RECORDED INFORMATION
* Begin *

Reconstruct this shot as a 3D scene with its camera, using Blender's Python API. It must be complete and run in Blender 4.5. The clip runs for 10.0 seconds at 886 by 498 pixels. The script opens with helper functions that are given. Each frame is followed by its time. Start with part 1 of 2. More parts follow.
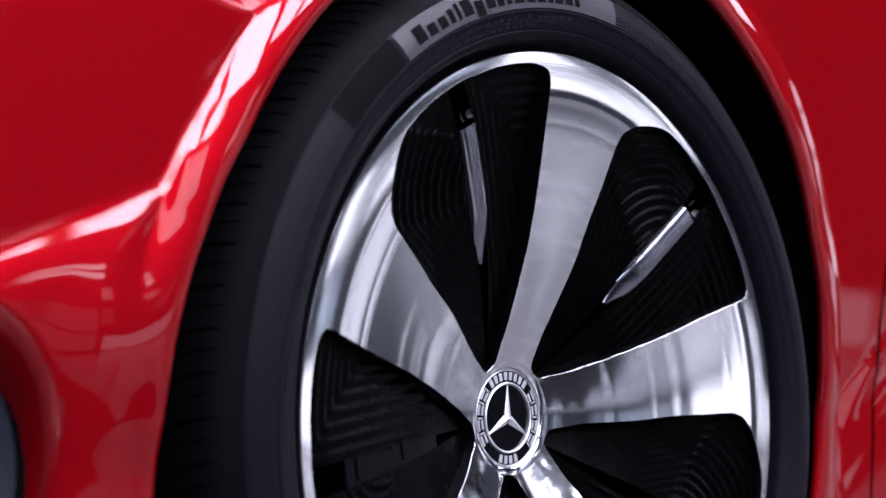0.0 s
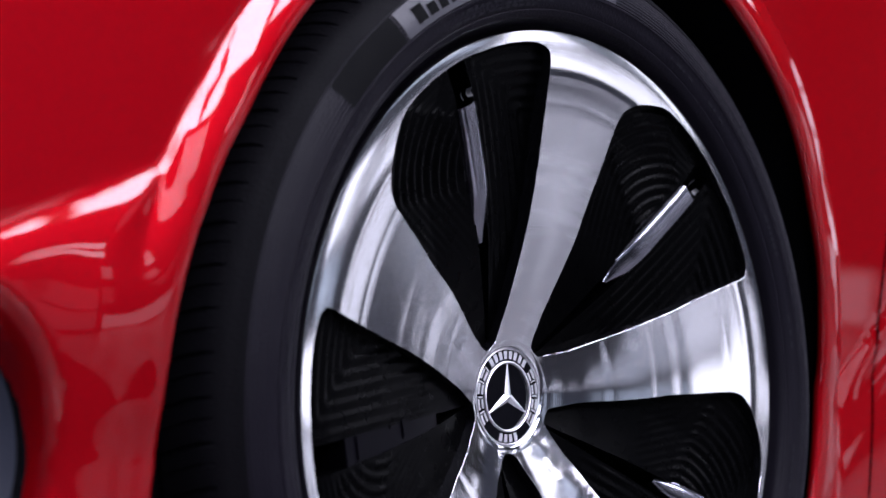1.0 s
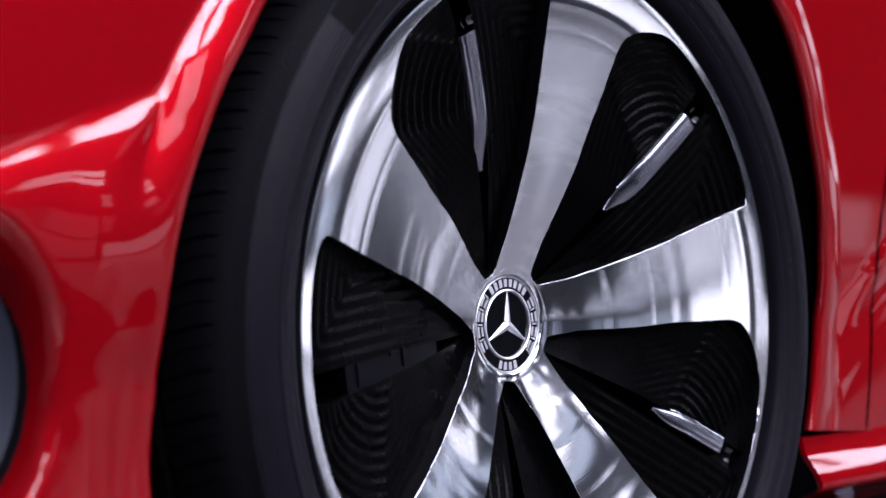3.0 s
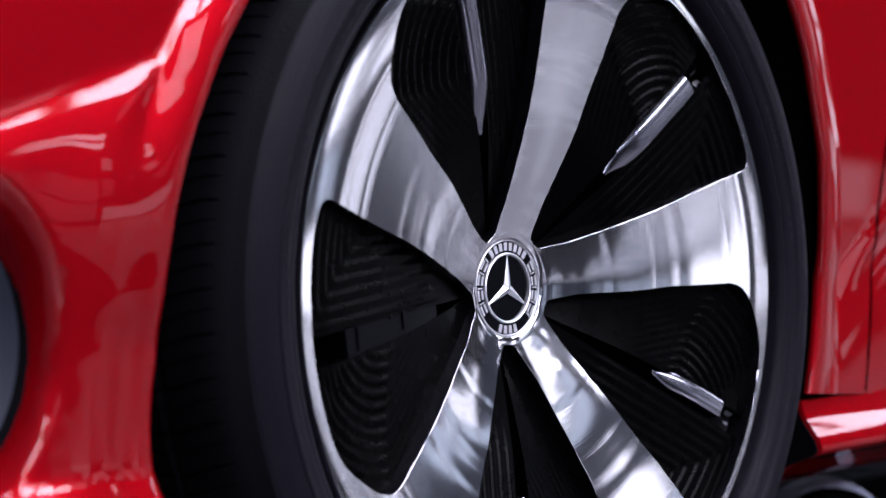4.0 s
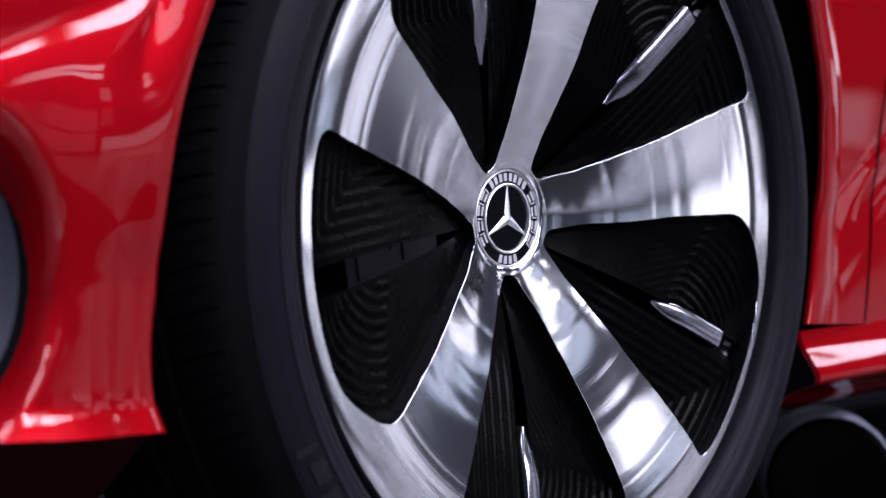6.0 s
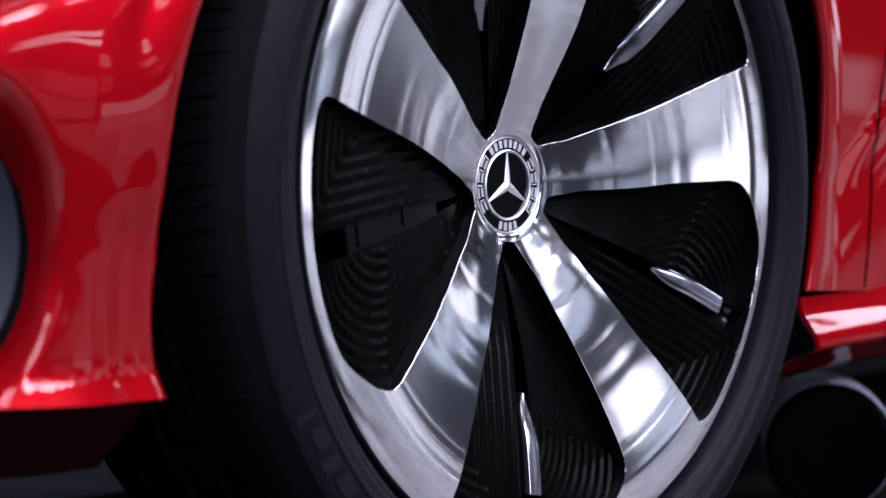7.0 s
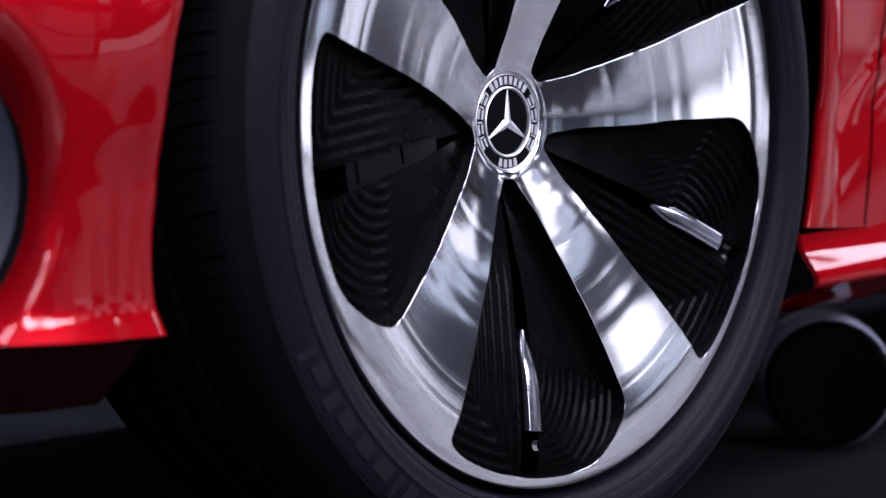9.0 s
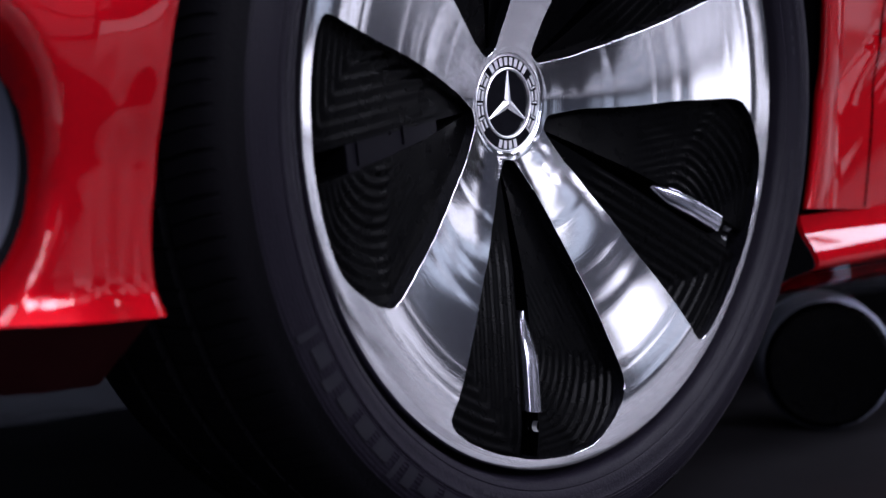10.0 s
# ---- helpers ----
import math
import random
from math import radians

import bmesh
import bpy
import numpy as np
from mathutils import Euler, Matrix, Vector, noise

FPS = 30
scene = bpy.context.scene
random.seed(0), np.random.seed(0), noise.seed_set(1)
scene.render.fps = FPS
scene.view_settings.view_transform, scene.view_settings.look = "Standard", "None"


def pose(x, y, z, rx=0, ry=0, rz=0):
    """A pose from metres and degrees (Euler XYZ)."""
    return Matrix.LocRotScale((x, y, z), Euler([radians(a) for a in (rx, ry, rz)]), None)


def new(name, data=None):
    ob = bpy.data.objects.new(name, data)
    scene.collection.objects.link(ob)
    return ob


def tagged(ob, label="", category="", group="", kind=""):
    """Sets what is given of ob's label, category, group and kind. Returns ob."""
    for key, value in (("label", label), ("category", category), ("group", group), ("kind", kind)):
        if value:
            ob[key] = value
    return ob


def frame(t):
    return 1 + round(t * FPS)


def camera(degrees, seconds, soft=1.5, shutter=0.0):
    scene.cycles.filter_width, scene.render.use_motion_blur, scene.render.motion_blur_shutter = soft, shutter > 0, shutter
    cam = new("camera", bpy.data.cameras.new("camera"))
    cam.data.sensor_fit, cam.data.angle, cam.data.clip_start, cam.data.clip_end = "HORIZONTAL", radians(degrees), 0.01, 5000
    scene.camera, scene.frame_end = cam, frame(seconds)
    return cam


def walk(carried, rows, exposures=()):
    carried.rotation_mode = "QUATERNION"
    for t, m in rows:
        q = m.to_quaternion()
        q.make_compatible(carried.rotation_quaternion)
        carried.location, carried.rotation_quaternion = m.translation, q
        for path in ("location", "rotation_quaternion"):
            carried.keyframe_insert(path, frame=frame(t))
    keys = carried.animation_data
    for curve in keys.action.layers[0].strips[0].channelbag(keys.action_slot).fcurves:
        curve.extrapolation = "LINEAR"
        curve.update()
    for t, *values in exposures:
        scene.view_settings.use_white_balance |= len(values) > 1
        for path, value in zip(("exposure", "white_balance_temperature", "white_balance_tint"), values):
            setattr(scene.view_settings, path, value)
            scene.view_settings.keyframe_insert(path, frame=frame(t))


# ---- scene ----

* End *

EXERCISE
Reproduce all of the material above word for word. Omit the pictures.

TASK ANSWER
Reconstruct this shot as a 3D scene with its camera, using Blender's Python API. It must be complete and run in Blender 4.5. The clip runs for 10.0 seconds at 886 by 498 pixels. The script opens with helper functions that are given. Each frame is followed by its time. Start with part 1 of 2. More parts follow.
0.0 s
1.0 s
3.0 s
4.0 s
6.0 s
7.0 s
9.0 s
10.0 s
# ---- helpers ----
import math
import random
from math import radians

import bmesh
import bpy
import numpy as np
from mathutils import Euler, Matrix, Vector, noise

FPS = 30
scene = bpy.context.scene
random.seed(0), np.random.seed(0), noise.seed_set(1)
scene.render.fps = FPS
scene.view_settings.view_transform, scene.view_settings.look = "Standard", "None"


def pose(x, y, z, rx=0, ry=0, rz=0):
    """A pose from metres and degrees (Euler XYZ)."""
    return Matrix.LocRotScale((x, y, z), Euler([radians(a) for a in (rx, ry, rz)]), None)


def new(name, data=None):
    ob = bpy.data.objects.new(name, data)
    scene.collection.objects.link(ob)
    return ob


def tagged(ob, label="", category="", group="", kind=""):
    """Sets what is given of ob's label, category, group and kind. Returns ob."""
    for key, value in (("label", label), ("category", category), ("group", group), ("kind", kind)):
        if value:
            ob[key] = value
    return ob


def frame(t):
    return 1 + round(t * FPS)


def camera(degrees, seconds, soft=1.5, shutter=0.0):
    scene.cycles.filter_width, scene.render.use_motion_blur, scene.render.motion_blur_shutter = soft, shutter > 0, shutter
    cam = new("camera", bpy.data.cameras.new("camera"))
    cam.data.sensor_fit, cam.data.angle, cam.data.clip_start, cam.data.clip_end = "HORIZONTAL", radians(degrees), 0.01, 5000
    scene.camera, scene.frame_end = cam, frame(seconds)
    return cam


def walk(carried, rows, exposures=()):
    carried.rotation_mode = "QUATERNION"
    for t, m in rows:
        q = m.to_quaternion()
        q.make_compatible(carried.rotation_quaternion)
        carried.location, carried.rotation_quaternion = m.translation, q
        for path in ("location", "rotation_quaternion"):
            carried.keyframe_insert(path, frame=frame(t))
    keys = carried.animation_data
    for curve in keys.action.layers[0].strips[0].channelbag(keys.action_slot).fcurves:
        curve.extrapolation = "LINEAR"
        curve.update()
    for t, *values in exposures:
        scene.view_settings.use_white_balance |= len(values) > 1
        for path, value in zip(("exposure", "white_balance_temperature", "white_balance_tint"), values):
            setattr(scene.view_settings, path, value)
            scene.view_settings.keyframe_insert(path, frame=frame(t))


# ---- scene ----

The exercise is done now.